**Source excerpt:**
-- Start --
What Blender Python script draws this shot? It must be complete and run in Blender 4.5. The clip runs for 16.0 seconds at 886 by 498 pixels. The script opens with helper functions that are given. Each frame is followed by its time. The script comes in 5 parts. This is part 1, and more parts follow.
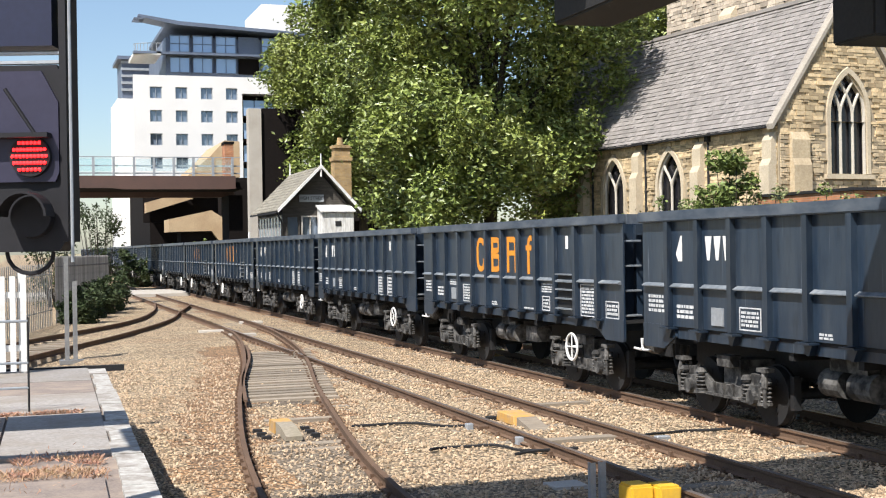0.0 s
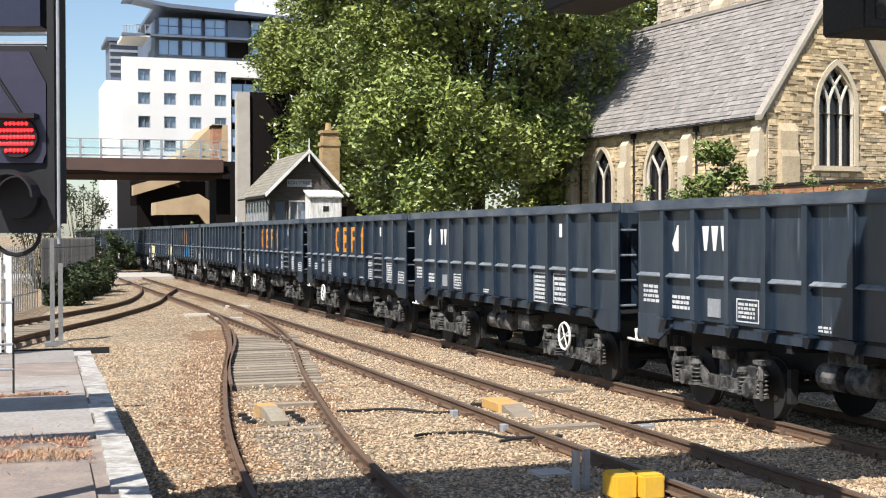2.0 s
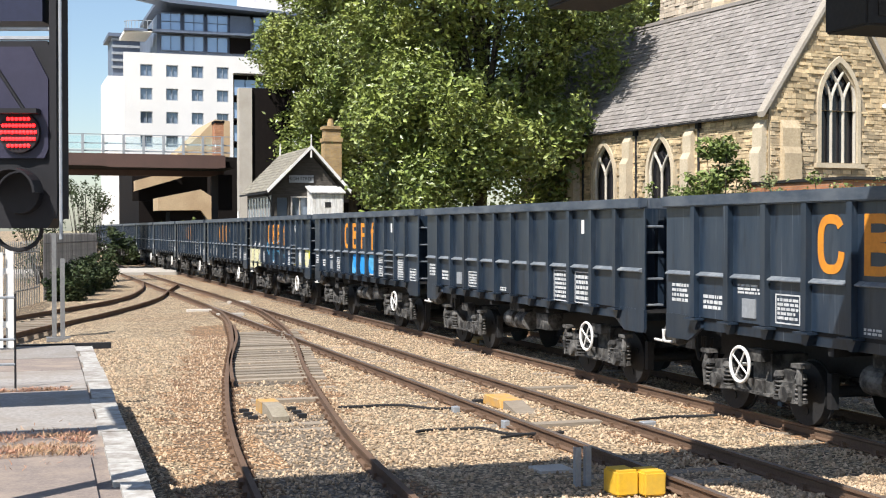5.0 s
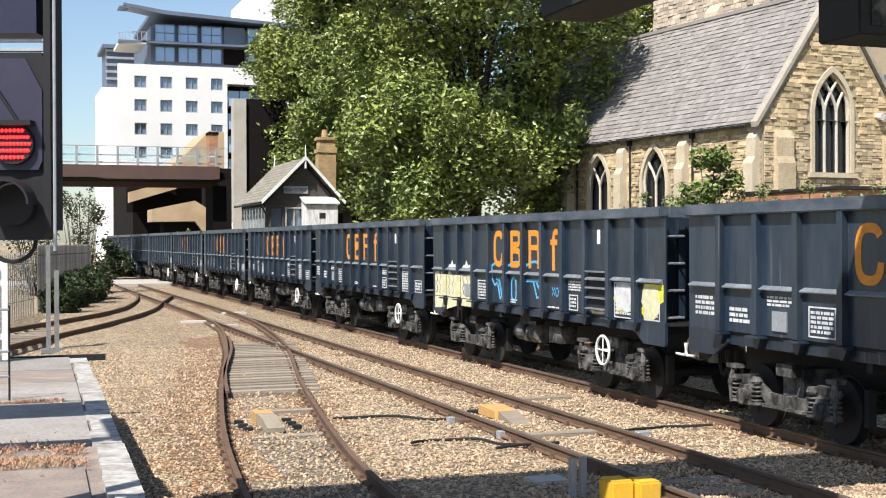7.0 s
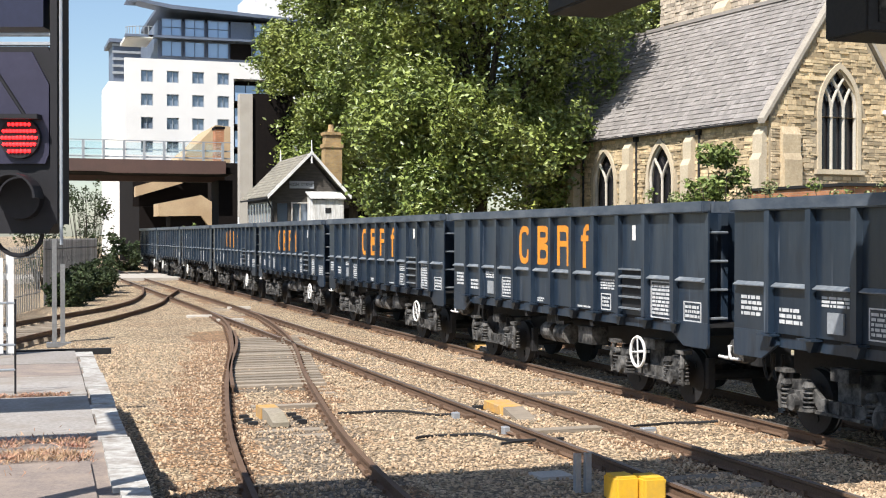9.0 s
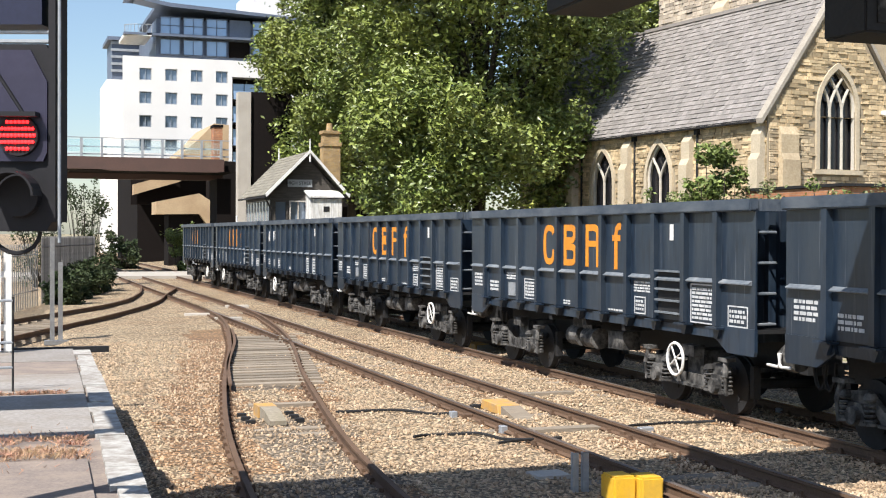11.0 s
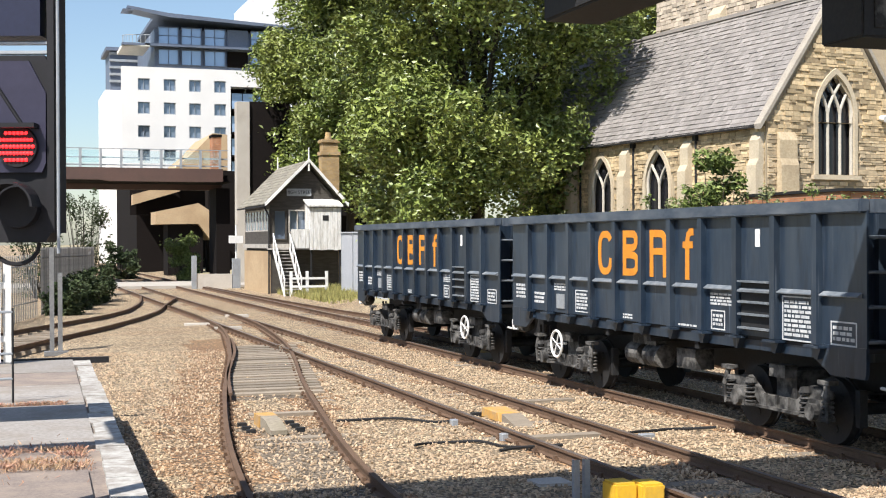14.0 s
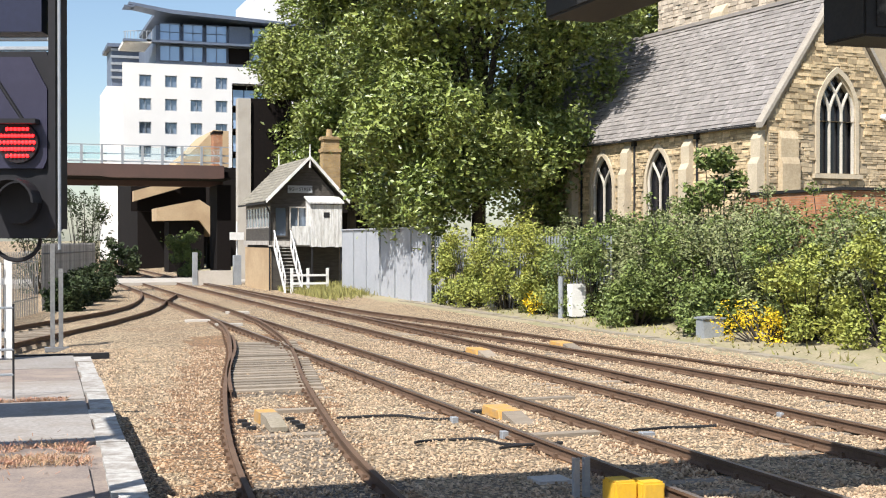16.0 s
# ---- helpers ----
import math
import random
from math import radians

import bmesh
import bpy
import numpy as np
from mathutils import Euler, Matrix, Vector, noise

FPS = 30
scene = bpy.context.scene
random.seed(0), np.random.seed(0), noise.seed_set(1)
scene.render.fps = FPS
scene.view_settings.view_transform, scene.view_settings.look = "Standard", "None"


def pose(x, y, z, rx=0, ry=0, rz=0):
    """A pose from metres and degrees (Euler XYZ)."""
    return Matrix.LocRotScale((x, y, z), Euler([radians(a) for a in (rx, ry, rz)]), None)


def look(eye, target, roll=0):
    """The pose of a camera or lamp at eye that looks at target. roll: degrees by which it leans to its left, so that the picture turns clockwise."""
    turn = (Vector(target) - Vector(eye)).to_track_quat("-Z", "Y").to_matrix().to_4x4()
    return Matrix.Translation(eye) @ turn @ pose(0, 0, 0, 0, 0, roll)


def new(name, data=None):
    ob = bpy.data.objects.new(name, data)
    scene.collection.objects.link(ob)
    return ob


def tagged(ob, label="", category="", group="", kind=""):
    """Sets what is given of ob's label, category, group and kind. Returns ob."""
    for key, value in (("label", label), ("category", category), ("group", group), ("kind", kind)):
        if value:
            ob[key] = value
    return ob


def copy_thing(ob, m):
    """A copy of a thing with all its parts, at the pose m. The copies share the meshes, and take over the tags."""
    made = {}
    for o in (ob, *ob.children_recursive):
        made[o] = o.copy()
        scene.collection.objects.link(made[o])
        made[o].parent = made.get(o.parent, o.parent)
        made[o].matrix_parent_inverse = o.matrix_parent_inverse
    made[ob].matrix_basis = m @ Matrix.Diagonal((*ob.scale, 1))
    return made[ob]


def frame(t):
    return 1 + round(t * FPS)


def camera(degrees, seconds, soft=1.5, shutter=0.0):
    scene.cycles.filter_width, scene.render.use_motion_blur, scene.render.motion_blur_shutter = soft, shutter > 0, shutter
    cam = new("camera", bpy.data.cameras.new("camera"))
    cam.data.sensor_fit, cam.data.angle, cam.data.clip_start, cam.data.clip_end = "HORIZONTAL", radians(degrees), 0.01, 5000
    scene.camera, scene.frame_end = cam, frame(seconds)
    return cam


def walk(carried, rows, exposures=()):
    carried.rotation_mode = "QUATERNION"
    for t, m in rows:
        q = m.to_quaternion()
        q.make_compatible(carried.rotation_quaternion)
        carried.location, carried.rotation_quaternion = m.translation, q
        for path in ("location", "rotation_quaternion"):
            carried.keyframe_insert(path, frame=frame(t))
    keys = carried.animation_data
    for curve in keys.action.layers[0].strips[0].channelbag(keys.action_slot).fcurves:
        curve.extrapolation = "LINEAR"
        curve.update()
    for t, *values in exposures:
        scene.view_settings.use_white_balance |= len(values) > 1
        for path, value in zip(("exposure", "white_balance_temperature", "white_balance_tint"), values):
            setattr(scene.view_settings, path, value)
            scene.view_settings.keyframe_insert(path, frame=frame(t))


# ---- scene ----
PATH = [(0, 0.539, -0.096, 0.904), (0.5, 0.21, -0.869, 0.332), (1, 0.384, -0.961, 0.023), (1.5, 0.239, -0.819, 0.114),
        (2, -0.022, -0.696, 0.158), (2.5, -0.103, -0.668, 0.152), (3, -0.291, -0.744, 0.155), (3.5, -0.21, -0.798, 0.092),
        (4, 0.129, -0.882, 0.041), (6.5, -0.149, -0.651, 0.099), (7, -0.182, -0.396, 0.19), (7.5, 0.092, -0.388, 0.115),
        (8, 0.074, -0.47, 0.04), (8.5, 0.114, -0.477, 0.007), (9, 0.074, -0.599, -0.046), (11.5, -0.01, -0.689, -0.234),
        (12, 0.08, -0.796, -0.115), (12.5, -0.068, -0.416, 0.077), (13, -0.1, -0.359, 0.157), (13.5, -0.004, -0.457, 0.08),
        (14, -0.038, -0.289, 0.207), (14.5, -0.187, -0.271, 0.361), (15, -0.253, -0.255, 0.256), (15.5, -0.177, -0.407, 0.019),
        (16, 0.0, -0.403, 0.0)]
cam = camera(38.0, 16.0, soft=1.1)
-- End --
**Prompt:** Exclude the pictures. Write out the remaining data exactly.

**Exercise solution:**
What Blender Python script draws this shot? It must be complete and run in Blender 4.5. The clip runs for 16.0 seconds at 886 by 498 pixels. The script opens with helper functions that are given. Each frame is followed by its time. The script comes in 5 parts. This is part 1, and more parts follow.
0.0 s
2.0 s
5.0 s
7.0 s
9.0 s
11.0 s
14.0 s
16.0 s
# ---- helpers ----
import math
import random
from math import radians

import bmesh
import bpy
import numpy as np
from mathutils import Euler, Matrix, Vector, noise

FPS = 30
scene = bpy.context.scene
random.seed(0), np.random.seed(0), noise.seed_set(1)
scene.render.fps = FPS
scene.view_settings.view_transform, scene.view_settings.look = "Standard", "None"


def pose(x, y, z, rx=0, ry=0, rz=0):
    """A pose from metres and degrees (Euler XYZ)."""
    return Matrix.LocRotScale((x, y, z), Euler([radians(a) for a in (rx, ry, rz)]), None)


def look(eye, target, roll=0):
    """The pose of a camera or lamp at eye that looks at target. roll: degrees by which it leans to its left, so that the picture turns clockwise."""
    turn = (Vector(target) - Vector(eye)).to_track_quat("-Z", "Y").to_matrix().to_4x4()
    return Matrix.Translation(eye) @ turn @ pose(0, 0, 0, 0, 0, roll)


def new(name, data=None):
    ob = bpy.data.objects.new(name, data)
    scene.collection.objects.link(ob)
    return ob


def tagged(ob, label="", category="", group="", kind=""):
    """Sets what is given of ob's label, category, group and kind. Returns ob."""
    for key, value in (("label", label), ("category", category), ("group", group), ("kind", kind)):
        if value:
            ob[key] = value
    return ob


def copy_thing(ob, m):
    """A copy of a thing with all its parts, at the pose m. The copies share the meshes, and take over the tags."""
    made = {}
    for o in (ob, *ob.children_recursive):
        made[o] = o.copy()
        scene.collection.objects.link(made[o])
        made[o].parent = made.get(o.parent, o.parent)
        made[o].matrix_parent_inverse = o.matrix_parent_inverse
    made[ob].matrix_basis = m @ Matrix.Diagonal((*ob.scale, 1))
    return made[ob]


def frame(t):
    return 1 + round(t * FPS)


def camera(degrees, seconds, soft=1.5, shutter=0.0):
    scene.cycles.filter_width, scene.render.use_motion_blur, scene.render.motion_blur_shutter = soft, shutter > 0, shutter
    cam = new("camera", bpy.data.cameras.new("camera"))
    cam.data.sensor_fit, cam.data.angle, cam.data.clip_start, cam.data.clip_end = "HORIZONTAL", radians(degrees), 0.01, 5000
    scene.camera, scene.frame_end = cam, frame(seconds)
    return cam


def walk(carried, rows, exposures=()):
    carried.rotation_mode = "QUATERNION"
    for t, m in rows:
        q = m.to_quaternion()
        q.make_compatible(carried.rotation_quaternion)
        carried.location, carried.rotation_quaternion = m.translation, q
        for path in ("location", "rotation_quaternion"):
            carried.keyframe_insert(path, frame=frame(t))
    keys = carried.animation_data
    for curve in keys.action.layers[0].strips[0].channelbag(keys.action_slot).fcurves:
        curve.extrapolation = "LINEAR"
        curve.update()
    for t, *values in exposures:
        scene.view_settings.use_white_balance |= len(values) > 1
        for path, value in zip(("exposure", "white_balance_temperature", "white_balance_tint"), values):
            setattr(scene.view_settings, path, value)
            scene.view_settings.keyframe_insert(path, frame=frame(t))


# ---- scene ----
PATH = [(0, 0.539, -0.096, 0.904), (0.5, 0.21, -0.869, 0.332), (1, 0.384, -0.961, 0.023), (1.5, 0.239, -0.819, 0.114),
        (2, -0.022, -0.696, 0.158), (2.5, -0.103, -0.668, 0.152), (3, -0.291, -0.744, 0.155), (3.5, -0.21, -0.798, 0.092),
        (4, 0.129, -0.882, 0.041), (6.5, -0.149, -0.651, 0.099), (7, -0.182, -0.396, 0.19), (7.5, 0.092, -0.388, 0.115),
        (8, 0.074, -0.47, 0.04), (8.5, 0.114, -0.477, 0.007), (9, 0.074, -0.599, -0.046), (11.5, -0.01, -0.689, -0.234),
        (12, 0.08, -0.796, -0.115), (12.5, -0.068, -0.416, 0.077), (13, -0.1, -0.359, 0.157), (13.5, -0.004, -0.457, 0.08),
        (14, -0.038, -0.289, 0.207), (14.5, -0.187, -0.271, 0.361), (15, -0.253, -0.255, 0.256), (15.5, -0.177, -0.407, 0.019),
        (16, 0.0, -0.403, 0.0)]
cam = camera(38.0, 16.0, soft=1.1)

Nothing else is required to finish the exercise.